-- start RECORDED DATA --
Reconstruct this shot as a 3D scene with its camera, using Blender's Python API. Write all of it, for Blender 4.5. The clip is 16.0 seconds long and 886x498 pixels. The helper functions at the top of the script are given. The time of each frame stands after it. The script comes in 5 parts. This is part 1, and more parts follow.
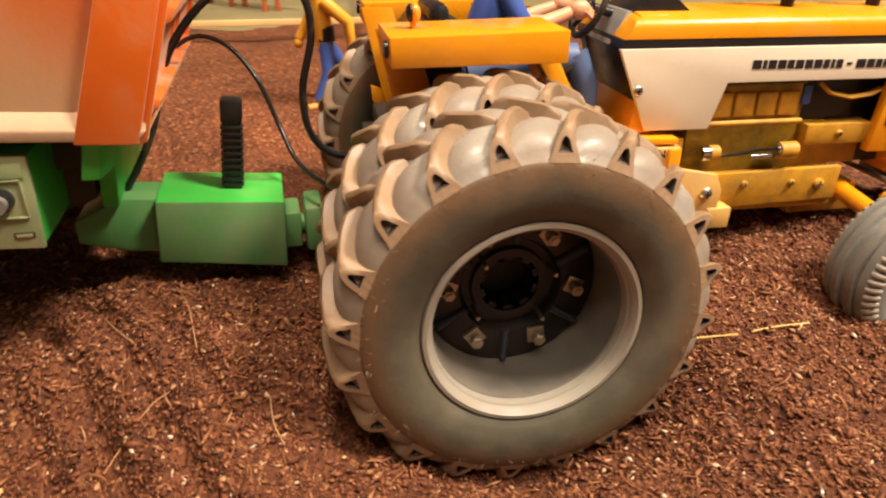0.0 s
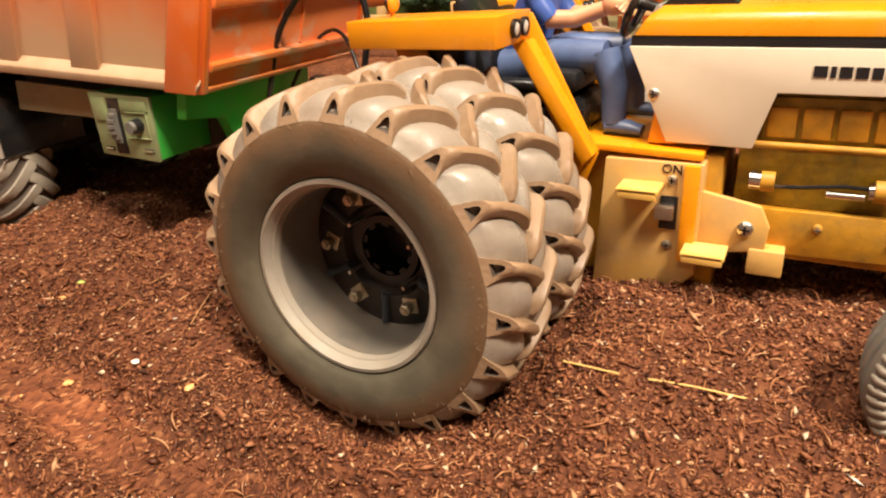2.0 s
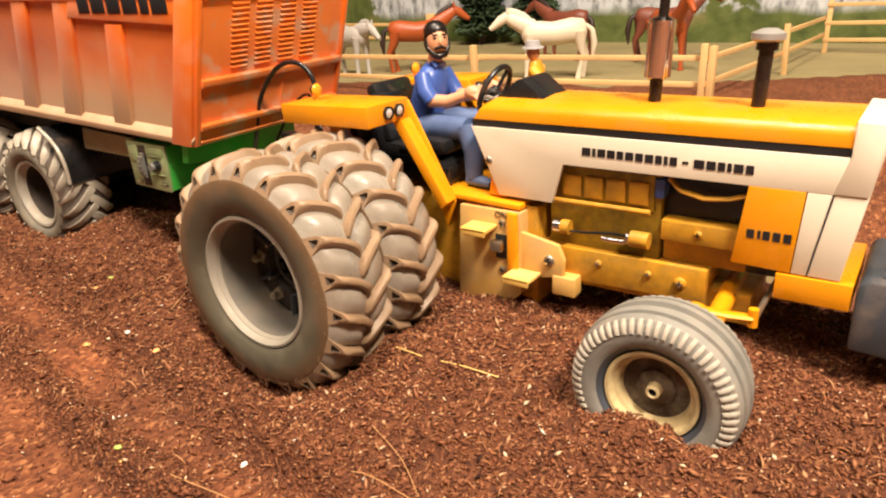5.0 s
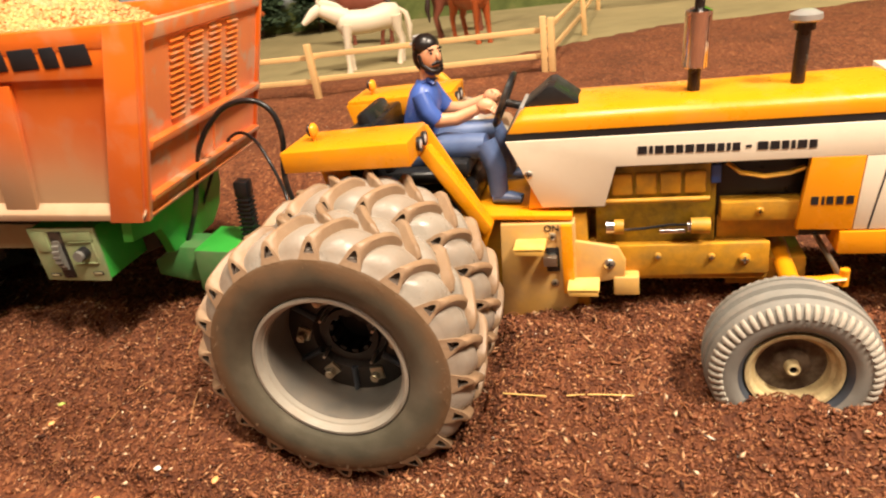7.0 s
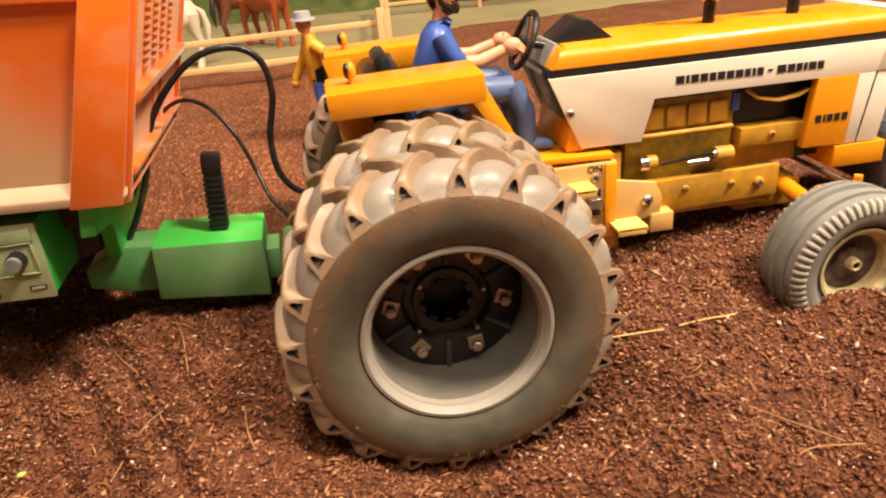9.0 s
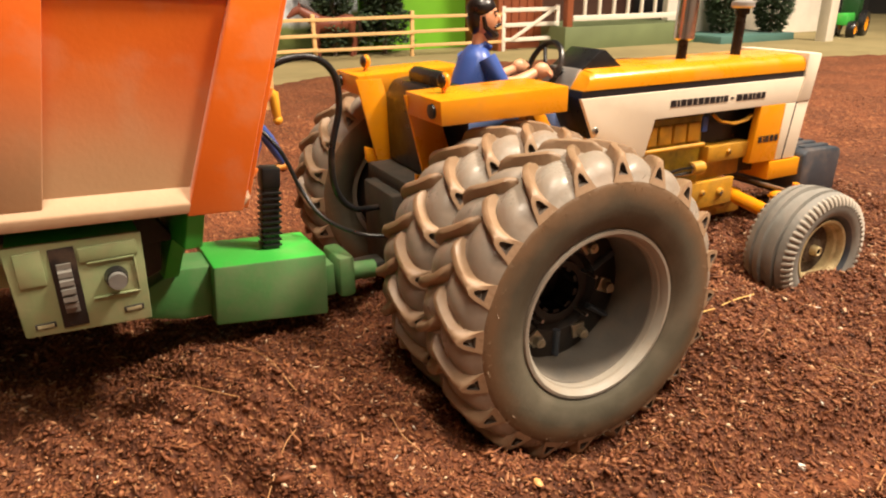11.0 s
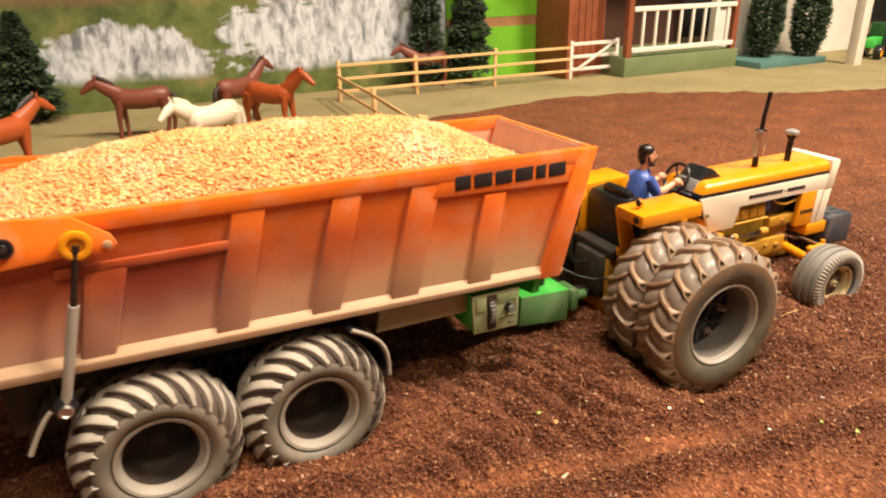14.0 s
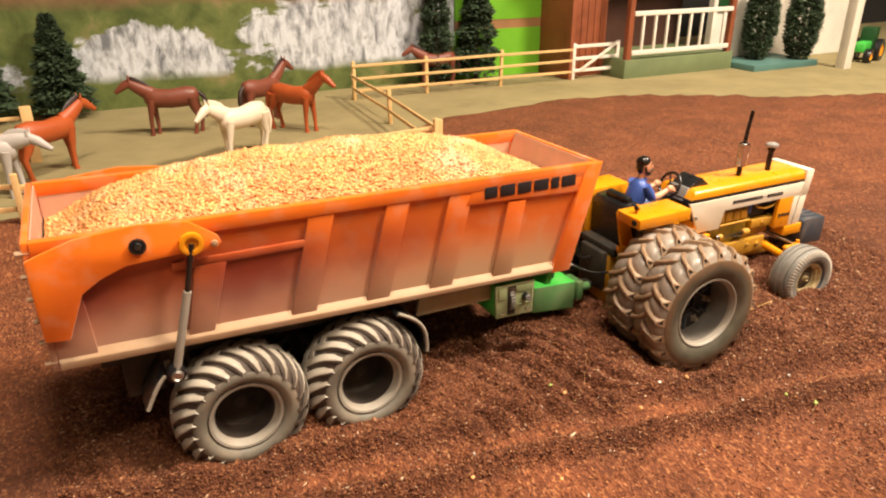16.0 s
-- end RECORDED DATA --
» **TASK STATEMENT**
Do not include the images; transcribe the rest of the listing exactly.

» **OUTPUT**
Reconstruct this shot as a 3D scene with its camera, using Blender's Python API. Write all of it, for Blender 4.5. The clip is 16.0 seconds long and 886x498 pixels. The helper functions at the top of the script are given. The time of each frame stands after it. The script comes in 5 parts. This is part 1, and more parts follow.
0.0 s
2.0 s
5.0 s
7.0 s
9.0 s
11.0 s
14.0 s
16.0 s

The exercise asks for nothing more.